Angela LaGamba: All right. Let’s see. The next question that we have is around 2017 and how the start dates work for that year. Go ahead, Michelle.

Michelle Yan: So typically with this MS in Tax program there are six start dates throughout the year. This is when it is flexible because of busy season and so forth. So the way we split our year up is a trimester. So January through April is what we consider our Spring semester and we have actually two start dates beginning in Spring of 2017. The first start date begins on January 9th, and then the second start date begins

February 13th. So those are our two Spring starts.
Now for individuals who are saying during busy season it’s highly unlikely that I will take courses during this timeframe, we certainly do have starts after April 15th, and I believe the first Summer start that begins in May will begin May 1st.

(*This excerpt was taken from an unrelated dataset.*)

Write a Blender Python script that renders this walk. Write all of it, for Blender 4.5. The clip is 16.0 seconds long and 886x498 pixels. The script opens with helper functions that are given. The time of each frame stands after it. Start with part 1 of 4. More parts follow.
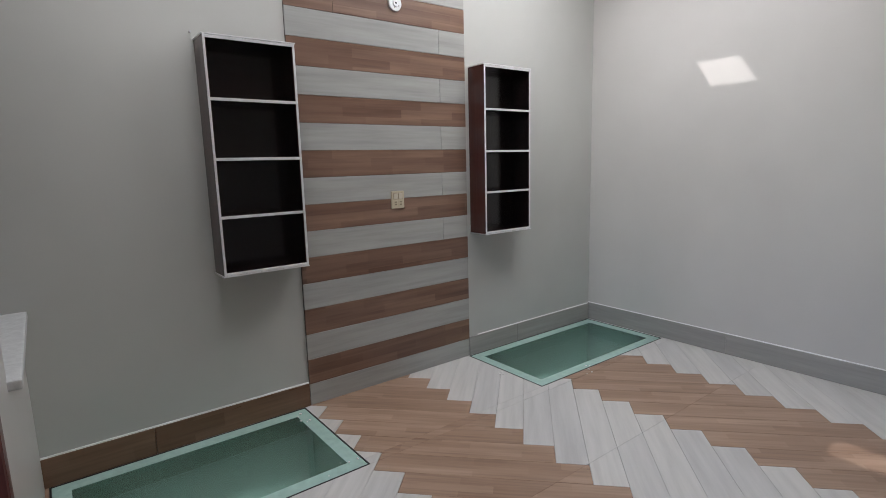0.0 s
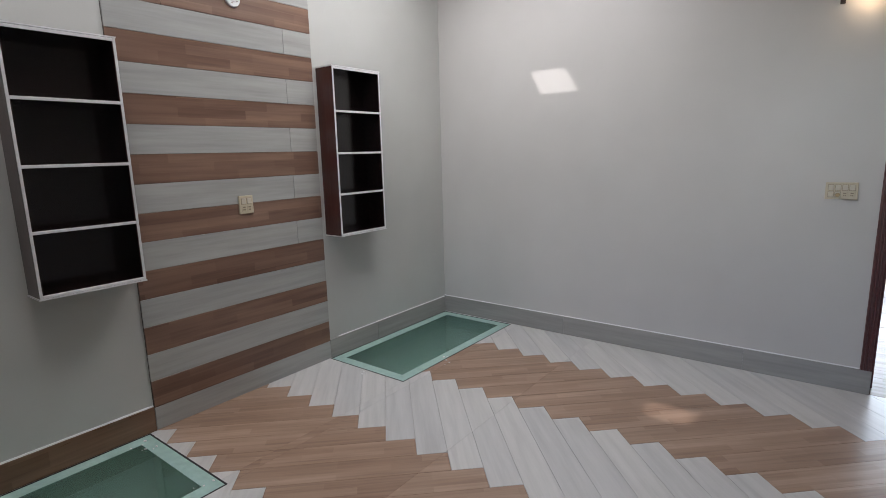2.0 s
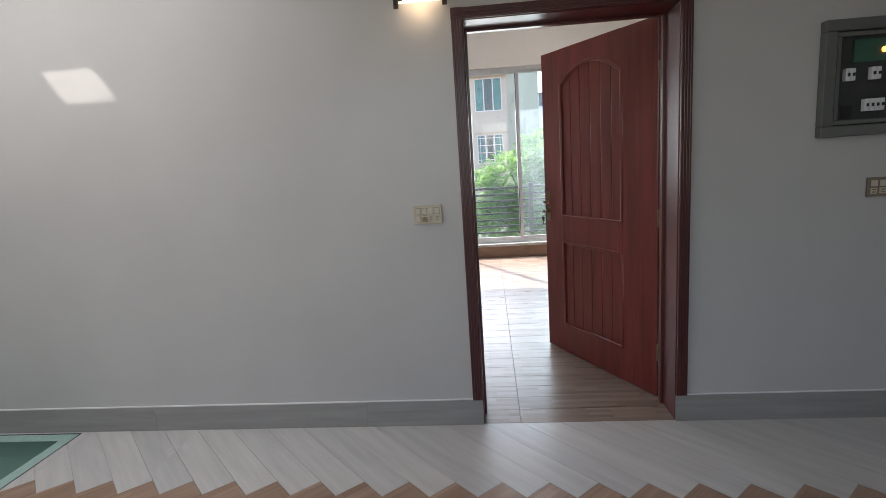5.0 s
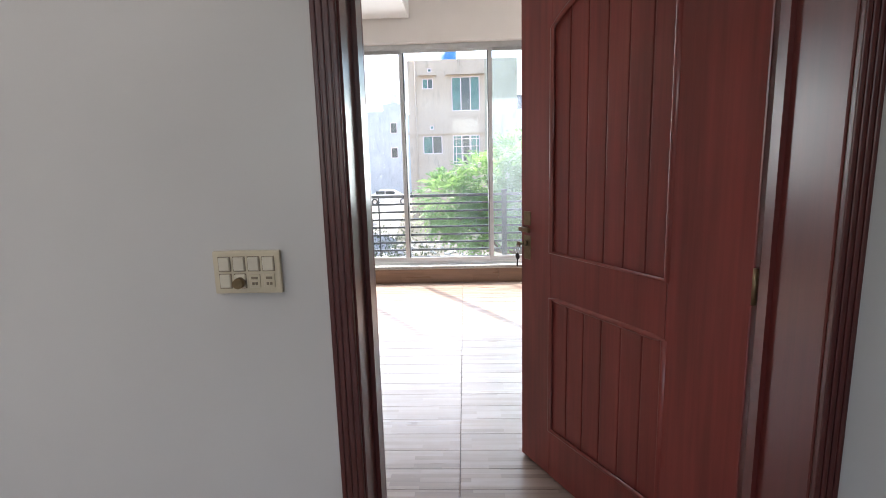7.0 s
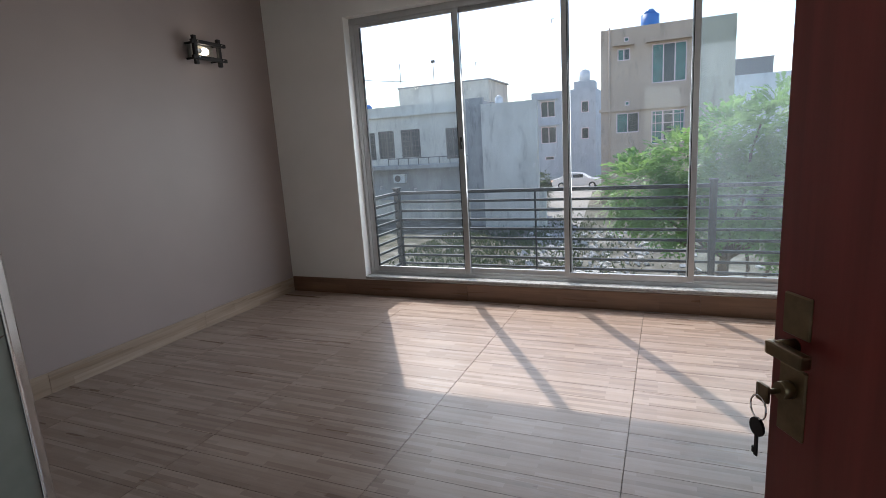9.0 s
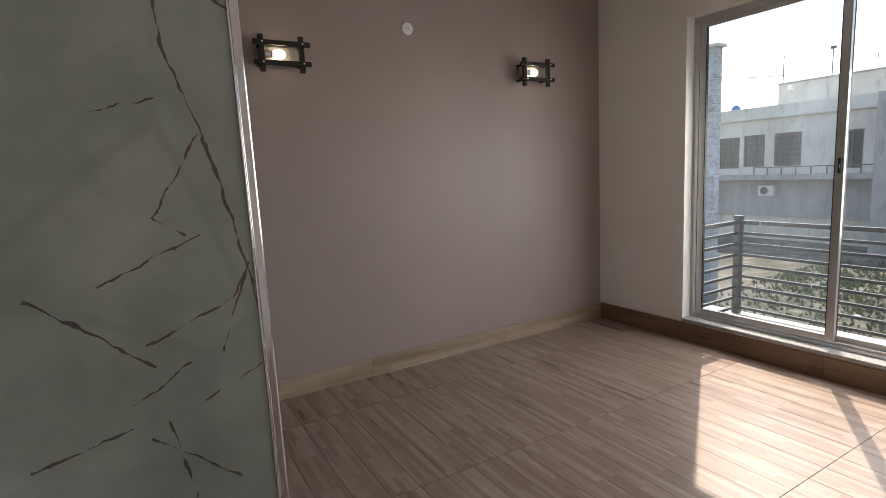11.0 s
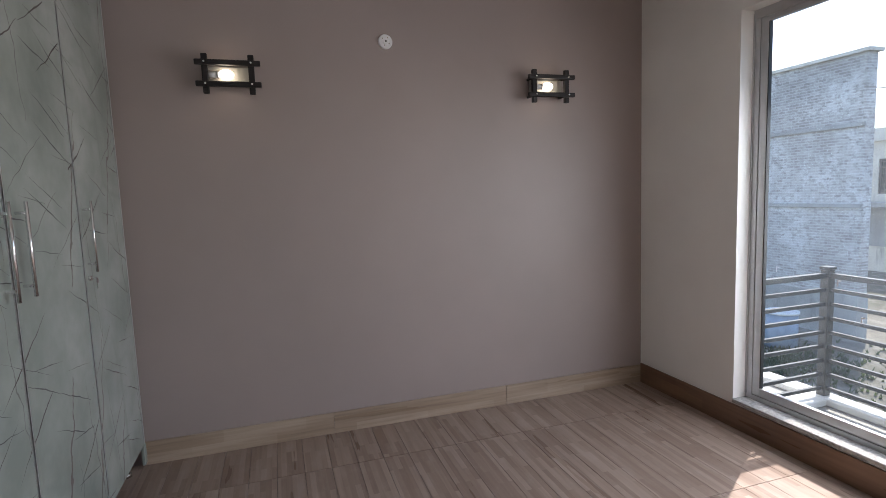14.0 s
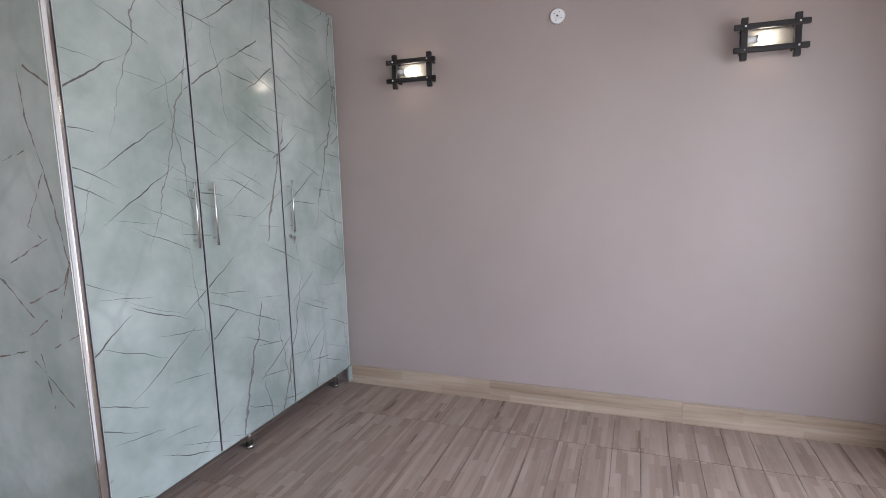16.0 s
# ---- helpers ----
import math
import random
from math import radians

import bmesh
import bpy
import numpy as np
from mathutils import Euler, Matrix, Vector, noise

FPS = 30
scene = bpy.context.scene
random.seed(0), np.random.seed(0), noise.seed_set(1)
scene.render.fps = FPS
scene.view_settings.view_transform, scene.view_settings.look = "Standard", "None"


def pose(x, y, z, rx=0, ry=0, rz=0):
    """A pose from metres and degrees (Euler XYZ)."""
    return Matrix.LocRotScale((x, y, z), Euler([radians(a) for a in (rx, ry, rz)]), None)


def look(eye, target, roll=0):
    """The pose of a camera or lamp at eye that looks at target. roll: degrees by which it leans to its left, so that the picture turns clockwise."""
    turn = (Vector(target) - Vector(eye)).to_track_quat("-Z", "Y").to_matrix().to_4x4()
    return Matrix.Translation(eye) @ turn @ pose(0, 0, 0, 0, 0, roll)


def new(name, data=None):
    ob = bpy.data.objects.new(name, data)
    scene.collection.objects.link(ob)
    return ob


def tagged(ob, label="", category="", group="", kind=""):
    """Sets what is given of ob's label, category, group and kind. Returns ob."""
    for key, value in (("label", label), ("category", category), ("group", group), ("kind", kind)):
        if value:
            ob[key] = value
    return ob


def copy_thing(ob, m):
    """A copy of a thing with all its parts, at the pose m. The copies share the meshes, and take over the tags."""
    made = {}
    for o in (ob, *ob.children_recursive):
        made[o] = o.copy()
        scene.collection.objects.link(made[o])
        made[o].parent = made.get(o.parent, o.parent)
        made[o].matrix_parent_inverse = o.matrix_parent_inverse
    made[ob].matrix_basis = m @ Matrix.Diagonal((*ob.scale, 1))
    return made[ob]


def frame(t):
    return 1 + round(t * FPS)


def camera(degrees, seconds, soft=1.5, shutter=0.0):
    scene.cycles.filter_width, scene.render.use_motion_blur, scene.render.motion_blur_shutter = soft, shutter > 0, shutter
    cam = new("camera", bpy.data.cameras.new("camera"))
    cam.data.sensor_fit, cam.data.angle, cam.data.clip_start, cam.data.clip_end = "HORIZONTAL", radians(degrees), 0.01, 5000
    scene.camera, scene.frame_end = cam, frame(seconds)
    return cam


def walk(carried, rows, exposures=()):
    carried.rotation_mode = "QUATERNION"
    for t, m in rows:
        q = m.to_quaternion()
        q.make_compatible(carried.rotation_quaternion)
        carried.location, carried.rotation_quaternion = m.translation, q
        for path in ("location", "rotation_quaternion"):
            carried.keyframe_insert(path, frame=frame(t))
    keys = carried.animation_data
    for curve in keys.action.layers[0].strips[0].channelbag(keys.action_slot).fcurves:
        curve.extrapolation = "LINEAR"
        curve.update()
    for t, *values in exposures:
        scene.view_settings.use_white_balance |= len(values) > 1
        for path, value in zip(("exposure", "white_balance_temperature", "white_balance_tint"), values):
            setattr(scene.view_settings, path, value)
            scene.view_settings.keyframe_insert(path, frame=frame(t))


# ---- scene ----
cam = camera(80.4, 16.0, soft=0.7)
PATH = [
    (0, (-0.283, -3.735, 1.384), (-1.853, -2.538, 1.062), -1.5),
    (0.5, (-0.266, -3.805, 1.417), (-1.755, -2.512, 1.084), -1.5),
    (1, (-0.253, -3.796, 1.42), (-1.669, -2.425, 1.08), -1.6),
    (1.5, (-0.24, -3.769, 1.432), (-1.559, -2.307, 1.081), -1.6),
    (2, (-0.216, -3.735, 1.443), (-1.417, -2.177, 1.082), -1.5),
    (2.5, (-0.173, -3.688, 1.429), (-1.255, -2.043, 1.074), -1.9),
    (3, (-0.13, -3.647, 1.434), (-1.047, -1.903, 1.088), -2.3),
    (3.5, (-0.067, -3.519, 1.444), (-0.81, -1.693, 1.111), -3.0),
    (4, (0.032, -3.287, 1.473), (-0.504, -1.39, 1.134), -3.5),
    (4.5, (0.078, -3.023, 1.455), (-0.261, -1.084, 1.102), -3.7),
    (5, (0.083, -2.681, 1.468), (-0.101, -0.72, 1.117), -3.8),
    (5.2, (0.114, -2.549, 1.47), (-0.036, -0.585, 1.12), -4.0),
    (7.3, (0.278, -0.915, 1.409), (0.184, 1.052, 1.055), -1.4),
    (7.5, (0.298, -0.794, 1.408), (0.165, 1.168, 1.047), -1.4),
    (8, (0.285, -0.422, 1.402), (0.041, 1.523, 1.006), -1.3),
    (8.5, (0.287, -0.080, 1.403), (-0.192, 1.82, 1.002), -2.6),
    (9, (0.339, 0.33, 1.395), (-0.439, 2.132, 1.01), -3.6),
    (9.5, (0.244, 0.603, 1.401), (-0.827, 2.254, 1.047), -3.7),
    (10, (0.185, 0.77, 1.422), (-1.174, 2.2, 1.097), -3.8),
    (10.2, (0.197, 0.777, 1.455), (-1.257, 2.111, 1.13), -3.6),
    (12.3, (0.465, 1.033, 1.528), (-1.377, 1.775, 1.292), -2.6),
    (12.5, (0.449, 1.113, 1.517), (-1.394, 1.853, 1.28), -2.6),
    (13, (0.273, 1.362, 1.532), (-1.56, 2.126, 1.288), -2.8),
    (13.5, (0.171, 1.616, 1.553), (-1.686, 2.32, 1.317), -2.9),
    (14, (0.18, 1.921, 1.56), (-1.717, 2.519, 1.35), -2.1),
    (14.5, (0.134, 2.278, 1.56), (-1.808, 2.726, 1.39), -1.2),
    (15, (-0.051, 2.597, 1.574), (-2.038, 2.728, 1.386), -0.3),
    (15.5, (-0.025, 2.903, 1.57), (-1.993, 2.621, 1.353), -0.3),
    (16, (0.2, 3.15, 1.583), (-1.657, 2.461, 1.309), -1.5),
]
walk(cam, [(t, look(eye, target, roll)) for t, eye, target, roll in PATH], [(0, 2.22, 6480, 15), (2.0, 2.15, 6500, 16), (3.5, 2.12, 6400, 17), (5, 2.1, 6600, 15), (7.5, 2.42, 6700, 19), (8.0, 2.4, 6650, 20), (8.5, 1.55, 6450, 19), (9.0, 0.92, 6400, 15), (9.5, 0.93, 7000, 17), (10.2, 1.07, 7650, 18), (12.4, 1.48, 6500, 19), (14.5, 1.48, 6550, 19), (15.0, 1.54, 6400, 20), (15.5, 1.74, 6400, 21), (16, 2.5, 6150, 19)])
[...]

So that’s something that individuals are considering. That well maybe I can consider something like this after tax season. The May time frame may work. Like I said, we do have another two start dates in the summer in May and the June timeframe of 2017.

Angela LaGamba: Okay, thank you very much, Michelle. So for our audience that is all the questions that we have on screen for now, but I just wanted to turn it over to our Professor and to Michelle to see if they had any final thoughts that they wanted to share with our perspective students. Go ahead, Professor.

Timothy Rupert: Again, just I hope that we gave you a good sense of what our courses are like. If you have any questions you can feel free to reach out to me, you can get in touch with me through Northeastern’s website you’ll find my contact information on there or you can contact Michelle and she can get those questions over to me. But I look forward to working with some of you down the road.

Angela LaGamba: Great, thank you very much, Professor and to Michelle for talking to us a little bit about the program and giving us some insight into the courses that are coming up for 2017. This concludes our session and have a great day everyone.